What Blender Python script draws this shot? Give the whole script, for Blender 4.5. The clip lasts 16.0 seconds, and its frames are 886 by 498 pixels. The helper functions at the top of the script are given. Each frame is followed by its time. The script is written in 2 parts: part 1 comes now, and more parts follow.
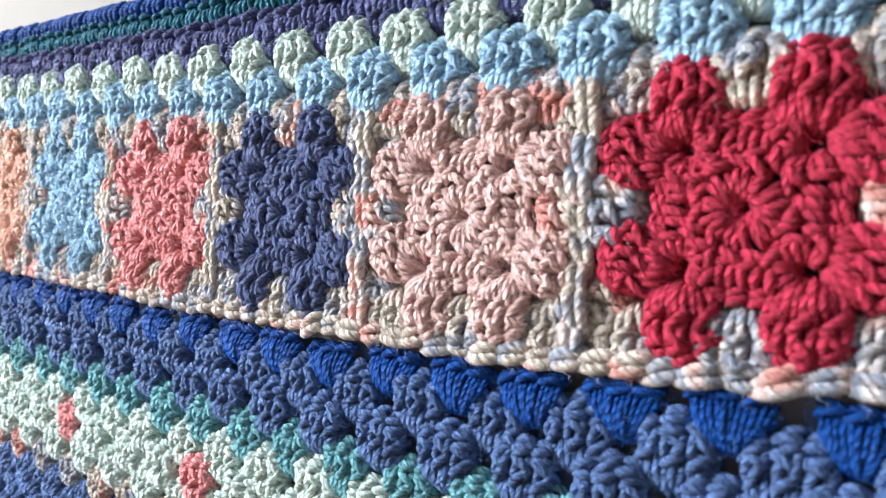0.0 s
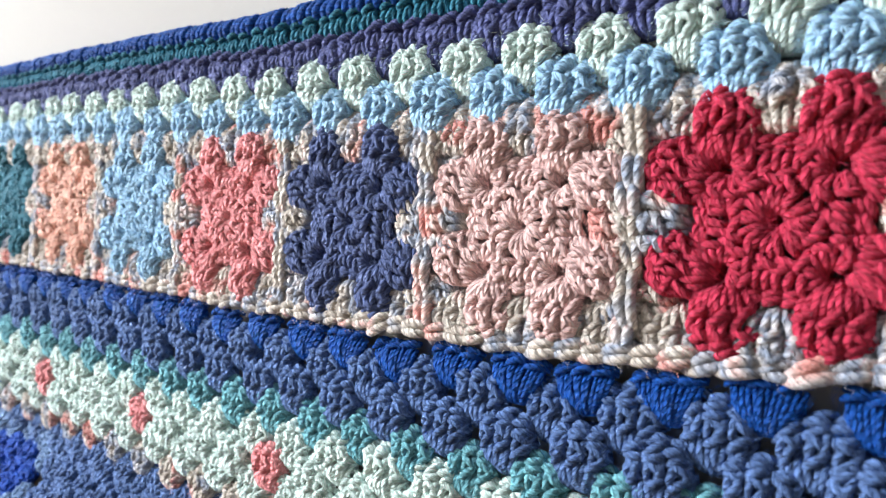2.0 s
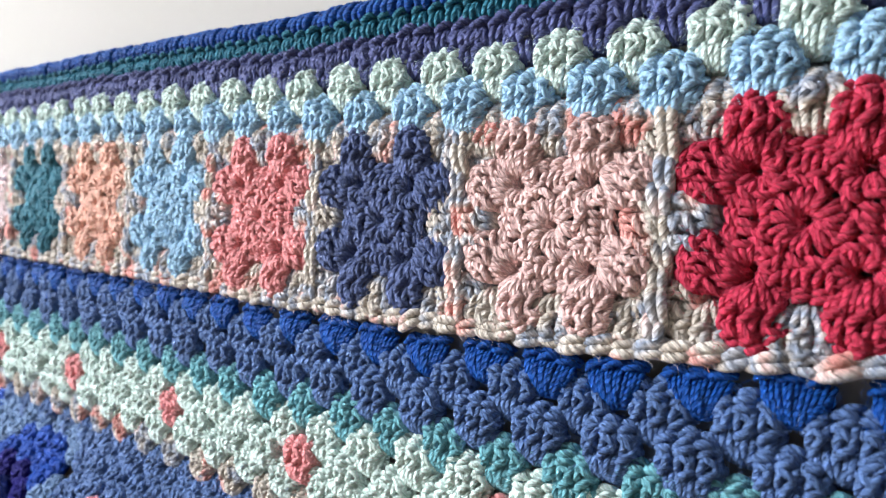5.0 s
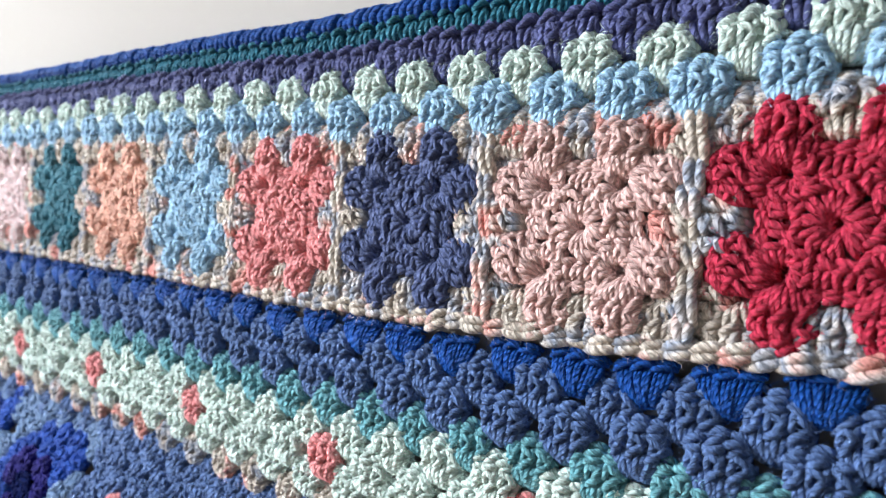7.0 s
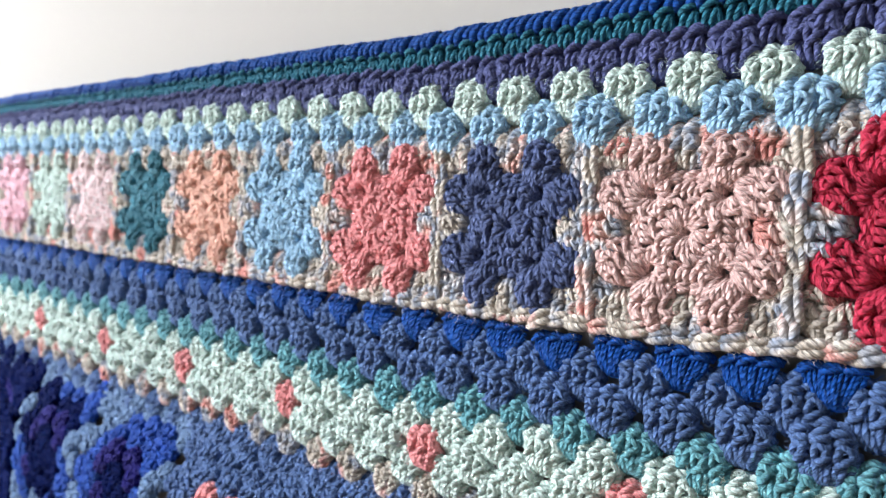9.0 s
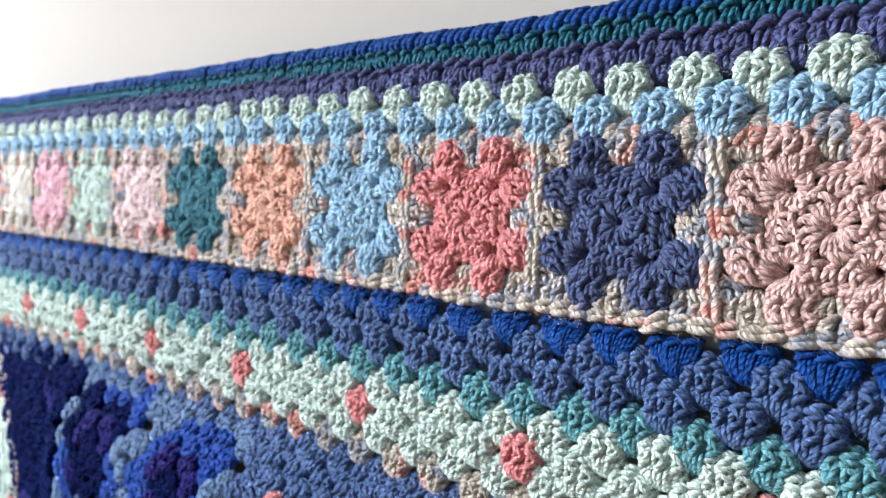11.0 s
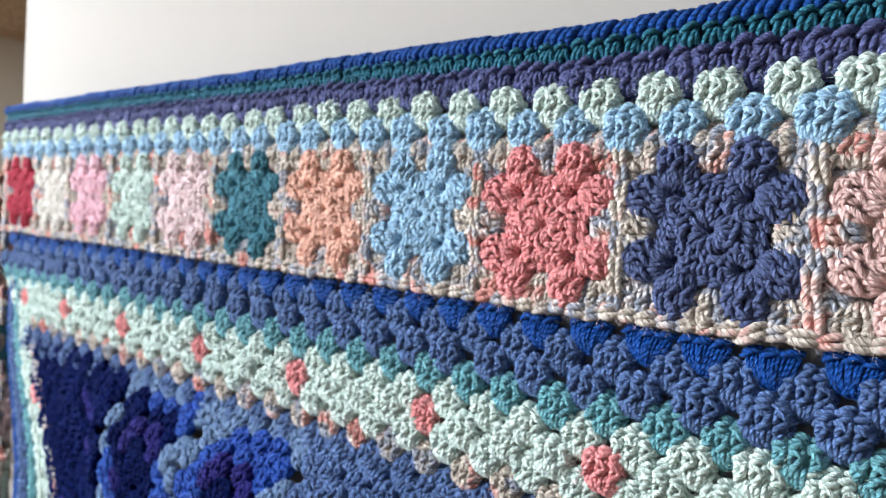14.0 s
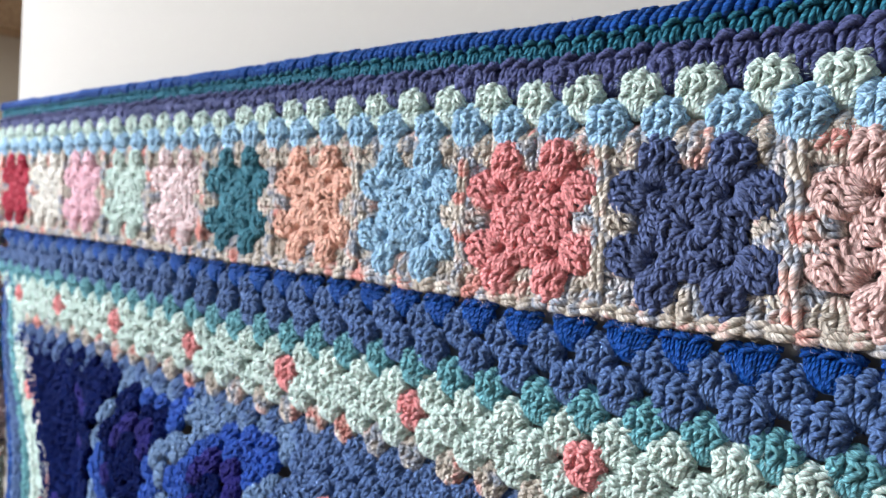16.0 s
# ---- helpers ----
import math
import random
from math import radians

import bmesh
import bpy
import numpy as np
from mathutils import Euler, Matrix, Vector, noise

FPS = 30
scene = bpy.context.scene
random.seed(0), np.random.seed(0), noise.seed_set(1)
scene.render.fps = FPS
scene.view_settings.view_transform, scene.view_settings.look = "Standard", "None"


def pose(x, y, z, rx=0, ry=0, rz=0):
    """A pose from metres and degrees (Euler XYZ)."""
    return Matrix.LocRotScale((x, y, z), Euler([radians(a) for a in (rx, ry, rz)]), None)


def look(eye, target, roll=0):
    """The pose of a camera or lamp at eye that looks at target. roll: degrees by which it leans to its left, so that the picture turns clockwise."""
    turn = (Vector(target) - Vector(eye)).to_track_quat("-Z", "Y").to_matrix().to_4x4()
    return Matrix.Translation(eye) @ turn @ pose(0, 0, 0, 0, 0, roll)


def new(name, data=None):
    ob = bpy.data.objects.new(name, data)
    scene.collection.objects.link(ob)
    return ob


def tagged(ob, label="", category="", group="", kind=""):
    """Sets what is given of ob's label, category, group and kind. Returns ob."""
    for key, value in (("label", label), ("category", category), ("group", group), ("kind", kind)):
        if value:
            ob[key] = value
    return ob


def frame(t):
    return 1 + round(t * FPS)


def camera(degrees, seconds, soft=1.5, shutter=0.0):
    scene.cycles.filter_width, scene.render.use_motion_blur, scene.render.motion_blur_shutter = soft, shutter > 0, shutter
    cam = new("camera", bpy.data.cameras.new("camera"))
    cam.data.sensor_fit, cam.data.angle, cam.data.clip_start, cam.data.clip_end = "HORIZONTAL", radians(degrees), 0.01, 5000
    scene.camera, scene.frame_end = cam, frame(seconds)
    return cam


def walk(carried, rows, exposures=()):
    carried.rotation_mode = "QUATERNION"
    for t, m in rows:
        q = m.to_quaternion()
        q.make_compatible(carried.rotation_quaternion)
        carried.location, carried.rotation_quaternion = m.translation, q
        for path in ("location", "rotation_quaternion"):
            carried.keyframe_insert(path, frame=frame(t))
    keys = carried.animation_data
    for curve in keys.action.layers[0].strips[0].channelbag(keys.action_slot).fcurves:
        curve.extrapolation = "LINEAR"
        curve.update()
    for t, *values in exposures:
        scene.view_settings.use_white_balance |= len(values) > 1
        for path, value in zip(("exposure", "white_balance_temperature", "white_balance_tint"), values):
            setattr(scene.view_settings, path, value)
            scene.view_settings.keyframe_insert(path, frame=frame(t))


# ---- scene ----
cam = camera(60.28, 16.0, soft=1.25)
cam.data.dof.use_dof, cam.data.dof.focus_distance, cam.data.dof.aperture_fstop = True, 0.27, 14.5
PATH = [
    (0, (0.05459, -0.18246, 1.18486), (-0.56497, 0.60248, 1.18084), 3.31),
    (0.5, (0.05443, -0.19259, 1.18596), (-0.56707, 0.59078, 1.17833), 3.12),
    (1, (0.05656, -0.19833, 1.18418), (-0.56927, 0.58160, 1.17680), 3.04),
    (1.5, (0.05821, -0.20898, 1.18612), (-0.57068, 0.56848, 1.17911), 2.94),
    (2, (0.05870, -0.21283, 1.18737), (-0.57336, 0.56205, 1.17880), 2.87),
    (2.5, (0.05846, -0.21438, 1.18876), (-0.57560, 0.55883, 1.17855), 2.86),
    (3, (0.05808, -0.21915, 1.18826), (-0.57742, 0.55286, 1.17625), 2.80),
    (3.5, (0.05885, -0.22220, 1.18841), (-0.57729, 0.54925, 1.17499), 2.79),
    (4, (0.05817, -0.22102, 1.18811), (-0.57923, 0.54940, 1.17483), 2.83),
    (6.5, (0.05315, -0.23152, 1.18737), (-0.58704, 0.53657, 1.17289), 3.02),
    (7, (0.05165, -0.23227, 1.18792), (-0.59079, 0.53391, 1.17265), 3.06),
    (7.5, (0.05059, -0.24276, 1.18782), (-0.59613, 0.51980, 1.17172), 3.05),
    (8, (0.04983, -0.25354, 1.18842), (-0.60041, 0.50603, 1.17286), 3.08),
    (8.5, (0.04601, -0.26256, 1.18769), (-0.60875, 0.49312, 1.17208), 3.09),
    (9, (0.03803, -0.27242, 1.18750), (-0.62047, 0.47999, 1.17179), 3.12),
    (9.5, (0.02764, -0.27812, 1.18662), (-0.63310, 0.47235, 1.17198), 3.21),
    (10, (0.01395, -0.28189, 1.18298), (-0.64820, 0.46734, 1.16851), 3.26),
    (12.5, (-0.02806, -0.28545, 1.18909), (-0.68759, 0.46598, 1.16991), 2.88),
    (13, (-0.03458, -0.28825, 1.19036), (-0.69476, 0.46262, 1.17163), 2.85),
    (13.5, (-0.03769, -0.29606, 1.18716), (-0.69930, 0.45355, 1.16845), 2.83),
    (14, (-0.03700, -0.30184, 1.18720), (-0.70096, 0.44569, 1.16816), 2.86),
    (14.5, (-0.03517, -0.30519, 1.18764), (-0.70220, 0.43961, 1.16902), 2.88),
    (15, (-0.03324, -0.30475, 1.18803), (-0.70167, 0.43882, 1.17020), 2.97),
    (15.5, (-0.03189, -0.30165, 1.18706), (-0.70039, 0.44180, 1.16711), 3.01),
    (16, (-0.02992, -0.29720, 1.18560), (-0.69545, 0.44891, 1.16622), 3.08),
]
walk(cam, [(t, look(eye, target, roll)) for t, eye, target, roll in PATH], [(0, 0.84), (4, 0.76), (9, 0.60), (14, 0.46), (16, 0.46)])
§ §
**YOUR GOAL**. Write out the listing above again, exactly, but with no pictures in the copy.

**TASK ANSWER**.
What Blender Python script draws this shot? Give the whole script, for Blender 4.5. The clip lasts 16.0 seconds, and its frames are 886 by 498 pixels. The helper functions at the top of the script are given. Each frame is followed by its time. The script is written in 2 parts: part 1 comes now, and more parts follow.
0.0 s
2.0 s
5.0 s
7.0 s
9.0 s
11.0 s
14.0 s
16.0 s
# ---- helpers ----
import math
import random
from math import radians

import bmesh
import bpy
import numpy as np
from mathutils import Euler, Matrix, Vector, noise

FPS = 30
scene = bpy.context.scene
random.seed(0), np.random.seed(0), noise.seed_set(1)
scene.render.fps = FPS
scene.view_settings.view_transform, scene.view_settings.look = "Standard", "None"


def pose(x, y, z, rx=0, ry=0, rz=0):
    """A pose from metres and degrees (Euler XYZ)."""
    return Matrix.LocRotScale((x, y, z), Euler([radians(a) for a in (rx, ry, rz)]), None)


def look(eye, target, roll=0):
    """The pose of a camera or lamp at eye that looks at target. roll: degrees by which it leans to its left, so that the picture turns clockwise."""
    turn = (Vector(target) - Vector(eye)).to_track_quat("-Z", "Y").to_matrix().to_4x4()
    return Matrix.Translation(eye) @ turn @ pose(0, 0, 0, 0, 0, roll)


def new(name, data=None):
    ob = bpy.data.objects.new(name, data)
    scene.collection.objects.link(ob)
    return ob


def tagged(ob, label="", category="", group="", kind=""):
    """Sets what is given of ob's label, category, group and kind. Returns ob."""
    for key, value in (("label", label), ("category", category), ("group", group), ("kind", kind)):
        if value:
            ob[key] = value
    return ob


def frame(t):
    return 1 + round(t * FPS)


def camera(degrees, seconds, soft=1.5, shutter=0.0):
    scene.cycles.filter_width, scene.render.use_motion_blur, scene.render.motion_blur_shutter = soft, shutter > 0, shutter
    cam = new("camera", bpy.data.cameras.new("camera"))
    cam.data.sensor_fit, cam.data.angle, cam.data.clip_start, cam.data.clip_end = "HORIZONTAL", radians(degrees), 0.01, 5000
    scene.camera, scene.frame_end = cam, frame(seconds)
    return cam


def walk(carried, rows, exposures=()):
    carried.rotation_mode = "QUATERNION"
    for t, m in rows:
        q = m.to_quaternion()
        q.make_compatible(carried.rotation_quaternion)
        carried.location, carried.rotation_quaternion = m.translation, q
        for path in ("location", "rotation_quaternion"):
            carried.keyframe_insert(path, frame=frame(t))
    keys = carried.animation_data
    for curve in keys.action.layers[0].strips[0].channelbag(keys.action_slot).fcurves:
        curve.extrapolation = "LINEAR"
        curve.update()
    for t, *values in exposures:
        scene.view_settings.use_white_balance |= len(values) > 1
        for path, value in zip(("exposure", "white_balance_temperature", "white_balance_tint"), values):
            setattr(scene.view_settings, path, value)
            scene.view_settings.keyframe_insert(path, frame=frame(t))


# ---- scene ----
cam = camera(60.28, 16.0, soft=1.25)
cam.data.dof.use_dof, cam.data.dof.focus_distance, cam.data.dof.aperture_fstop = True, 0.27, 14.5
PATH = [
    (0, (0.05459, -0.18246, 1.18486), (-0.56497, 0.60248, 1.18084), 3.31),
    (0.5, (0.05443, -0.19259, 1.18596), (-0.56707, 0.59078, 1.17833), 3.12),
    (1, (0.05656, -0.19833, 1.18418), (-0.56927, 0.58160, 1.17680), 3.04),
    (1.5, (0.05821, -0.20898, 1.18612), (-0.57068, 0.56848, 1.17911), 2.94),
    (2, (0.05870, -0.21283, 1.18737), (-0.57336, 0.56205, 1.17880), 2.87),
    (2.5, (0.05846, -0.21438, 1.18876), (-0.57560, 0.55883, 1.17855), 2.86),
    (3, (0.05808, -0.21915, 1.18826), (-0.57742, 0.55286, 1.17625), 2.80),
    (3.5, (0.05885, -0.22220, 1.18841), (-0.57729, 0.54925, 1.17499), 2.79),
    (4, (0.05817, -0.22102, 1.18811), (-0.57923, 0.54940, 1.17483), 2.83),
    (6.5, (0.05315, -0.23152, 1.18737), (-0.58704, 0.53657, 1.17289), 3.02),
    (7, (0.05165, -0.23227, 1.18792), (-0.59079, 0.53391, 1.17265), 3.06),
    (7.5, (0.05059, -0.24276, 1.18782), (-0.59613, 0.51980, 1.17172), 3.05),
    (8, (0.04983, -0.25354, 1.18842), (-0.60041, 0.50603, 1.17286), 3.08),
    (8.5, (0.04601, -0.26256, 1.18769), (-0.60875, 0.49312, 1.17208), 3.09),
    (9, (0.03803, -0.27242, 1.18750), (-0.62047, 0.47999, 1.17179), 3.12),
    (9.5, (0.02764, -0.27812, 1.18662), (-0.63310, 0.47235, 1.17198), 3.21),
    (10, (0.01395, -0.28189, 1.18298), (-0.64820, 0.46734, 1.16851), 3.26),
    (12.5, (-0.02806, -0.28545, 1.18909), (-0.68759, 0.46598, 1.16991), 2.88),
    (13, (-0.03458, -0.28825, 1.19036), (-0.69476, 0.46262, 1.17163), 2.85),
    (13.5, (-0.03769, -0.29606, 1.18716), (-0.69930, 0.45355, 1.16845), 2.83),
    (14, (-0.03700, -0.30184, 1.18720), (-0.70096, 0.44569, 1.16816), 2.86),
    (14.5, (-0.03517, -0.30519, 1.18764), (-0.70220, 0.43961, 1.16902), 2.88),
    (15, (-0.03324, -0.30475, 1.18803), (-0.70167, 0.43882, 1.17020), 2.97),
    (15.5, (-0.03189, -0.30165, 1.18706), (-0.70039, 0.44180, 1.16711), 3.01),
    (16, (-0.02992, -0.29720, 1.18560), (-0.69545, 0.44891, 1.16622), 3.08),
]
walk(cam, [(t, look(eye, target, roll)) for t, eye, target, roll in PATH], [(0, 0.84), (4, 0.76), (9, 0.60), (14, 0.46), (16, 0.46)])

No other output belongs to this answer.